One year after his hit Channel 4 series Big Boys finished its three-season run, creator and writer Jack Rooke reflected on the show, his approach to writing comedy and what’s next. 

Speaking at Dublin’s Storyhouse screenwriting festival, Rooke said that while the series, which was based on his own Edinburgh Fringe shows, drew on his personal experiences, he found a liberty in exploring the fictional elements when writing the story for television. 

“While it was an inquiry into the past, half of the show exists as a separate formation of characters and it is a sitcom,” he said. “It’s still a 23-minute Channel 4 comedy and so I was able to separate from the two. My line of work really informed all of the narrative device, but the fun bit for me and the skills that I learned were about writing classic copy and not just being completely confined by own personal experience.” 

Big Boys follows semi-fictional Jack, played by Derry Girls’ Dylan Llewellyn, a closeted shy student who is grieving his father’s death as he heads to university. There, he lives with mature student Danny (Jon Pointing), a lad about town figure who is, in fact, trying to disguise his own mental health issues.

“I watched James McAvoy’s recent movie California Schemin’ and I was listening to him talk about it after and he was sort of saying that he wanted it to feel like a movie and not a film,” continued Rooke. “He wanted it to feel like there was an adventure and exhilaration, and it’s quite heightened at times, and silly, like a kind of American youthful movie. I think at times, with Big Boys, that is how I wanted it to feel. I wanted the narrative to be like an indie film but then I wanted them to go off and drink poppers in a gay bar and I want them to go and do mad, silly, caper things. I think the two can exist.” 
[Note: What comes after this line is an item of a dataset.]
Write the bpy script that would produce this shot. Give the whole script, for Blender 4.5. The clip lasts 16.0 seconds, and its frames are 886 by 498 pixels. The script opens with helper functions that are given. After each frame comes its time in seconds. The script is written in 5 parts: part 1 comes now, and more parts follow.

When pressed about next steps, Rooke said he was “writing a couple of pilots” and had also recently taken some writing jobs on other projects. “I’ve never really written on anybody else’s show before so last year, when Big Boys was over, I was like, ‘I can’t just drum up some idea for me to write a new series.’ I needed some time, so I took some writing jobs, which I’ve never done, and I wrote for the show the BBC are currently filming, which is an adaptation of The Secret Diary of Adrian Mole.”

He continued: “I’m working on an HBO project with Sharon Morgan and that’s been fun and now I’ve started writing some pilots of my own ideas, which have been exciting.” 

Speaking to a room of writers at the Light House Cinema, Rooke said he had two, slightly contradictory rules: “Never write for the sake of it but also write as much as you can.”